[Stored records]

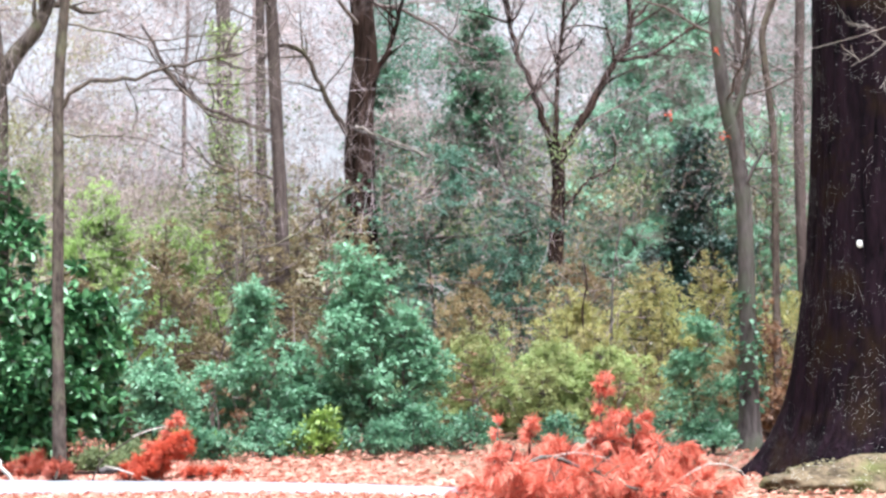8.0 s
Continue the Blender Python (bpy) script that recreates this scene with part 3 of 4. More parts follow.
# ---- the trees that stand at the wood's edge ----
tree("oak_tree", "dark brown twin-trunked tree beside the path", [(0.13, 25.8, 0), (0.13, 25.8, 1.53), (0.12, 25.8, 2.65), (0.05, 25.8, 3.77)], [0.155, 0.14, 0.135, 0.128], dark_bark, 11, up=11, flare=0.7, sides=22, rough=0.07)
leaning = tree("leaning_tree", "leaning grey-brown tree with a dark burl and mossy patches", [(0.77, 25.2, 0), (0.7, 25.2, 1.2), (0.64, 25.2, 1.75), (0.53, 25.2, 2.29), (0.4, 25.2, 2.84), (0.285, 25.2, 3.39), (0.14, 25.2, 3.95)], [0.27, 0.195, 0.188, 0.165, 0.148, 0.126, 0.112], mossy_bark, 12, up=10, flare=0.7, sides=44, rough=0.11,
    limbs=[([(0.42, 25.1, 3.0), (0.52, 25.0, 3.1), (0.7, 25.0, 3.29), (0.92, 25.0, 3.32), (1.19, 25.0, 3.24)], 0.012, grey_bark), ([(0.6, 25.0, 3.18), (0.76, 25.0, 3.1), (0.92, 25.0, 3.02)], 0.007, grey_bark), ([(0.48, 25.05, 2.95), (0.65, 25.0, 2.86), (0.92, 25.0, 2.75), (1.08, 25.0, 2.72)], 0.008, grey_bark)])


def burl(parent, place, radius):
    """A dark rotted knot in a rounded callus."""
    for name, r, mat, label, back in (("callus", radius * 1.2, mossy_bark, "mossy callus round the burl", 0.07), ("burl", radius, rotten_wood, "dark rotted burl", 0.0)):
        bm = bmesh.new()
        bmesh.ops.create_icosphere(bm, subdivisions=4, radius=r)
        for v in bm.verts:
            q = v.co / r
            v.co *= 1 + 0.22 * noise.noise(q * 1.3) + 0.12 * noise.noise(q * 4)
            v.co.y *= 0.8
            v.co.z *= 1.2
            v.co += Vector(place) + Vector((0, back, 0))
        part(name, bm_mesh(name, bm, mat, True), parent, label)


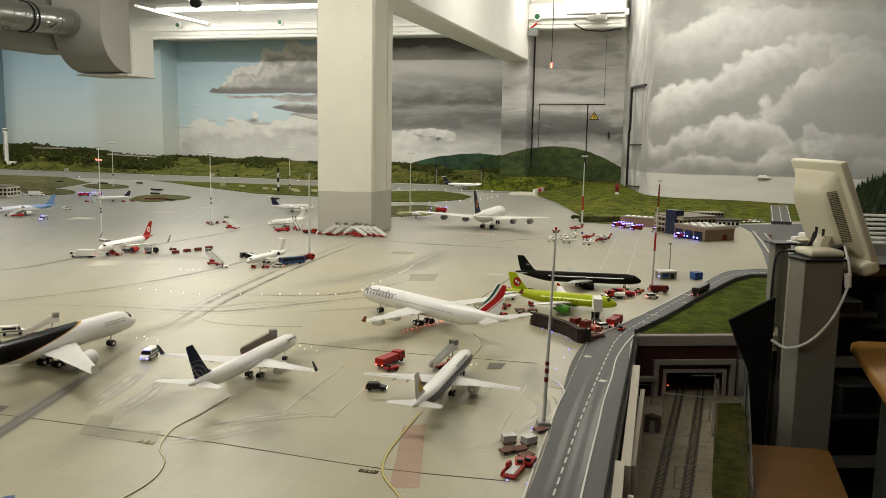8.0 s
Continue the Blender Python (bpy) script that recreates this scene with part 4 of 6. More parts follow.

PROBLEM:
Reproduce all of the entries word for word, skipping any pictures they hold.

RESPONSE TO THE TASK:
8.0 s
Continue the Blender Python (bpy) script that recreates this scene with part 3 of 4. More parts follow.
# ---- the trees that stand at the wood's edge ----
tree("oak_tree", "dark brown twin-trunked tree beside the path", [(0.13, 25.8, 0), (0.13, 25.8, 1.53), (0.12, 25.8, 2.65), (0.05, 25.8, 3.77)], [0.155, 0.14, 0.135, 0.128], dark_bark, 11, up=11, flare=0.7, sides=22, rough=0.07)
leaning = tree("leaning_tree", "leaning grey-brown tree with a dark burl and mossy patches", [(0.77, 25.2, 0), (0.7, 25.2, 1.2), (0.64, 25.2, 1.75), (0.53, 25.2, 2.29), (0.4, 25.2, 2.84), (0.285, 25.2, 3.39), (0.14, 25.2, 3.95)], [0.27, 0.195, 0.188, 0.165, 0.148, 0.126, 0.112], mossy_bark, 12, up=10, flare=0.7, sides=44, rough=0.11,
    limbs=[([(0.42, 25.1, 3.0), (0.52, 25.0, 3.1), (0.7, 25.0, 3.29), (0.92, 25.0, 3.32), (1.19, 25.0, 3.24)], 0.012, grey_bark), ([(0.6, 25.0, 3.18), (0.76, 25.0, 3.1), (0.92, 25.0, 3.02)], 0.007, grey_bark), ([(0.48, 25.05, 2.95), (0.65, 25.0, 2.86), (0.92, 25.0, 2.75), (1.08, 25.0, 2.72)], 0.008, grey_bark)])


def burl(parent, place, radius):
    """A dark rotted knot in a rounded callus."""
    for name, r, mat, label, back in (("callus", radius * 1.2, mossy_bark, "mossy callus round the burl", 0.07), ("burl", radius, rotten_wood, "dark rotted burl", 0.0)):
        bm = bmesh.new()
        bmesh.ops.create_icosphere(bm, subdivisions=4, radius=r)
        for v in bm.verts:
            q = v.co / r
            v.co *= 1 + 0.22 * noise.noise(q * 1.3) + 0.12 * noise.noise(q * 4)
            v.co.y *= 0.8
            v.co.z *= 1.2
            v.co += Vector(place) + Vector((0, back, 0))
        part(name, bm_mesh(name, bm, mat, True), parent, label)


8.0 s
Continue the Blender Python (bpy) script that recreates this scene with part 4 of 6. More parts follow.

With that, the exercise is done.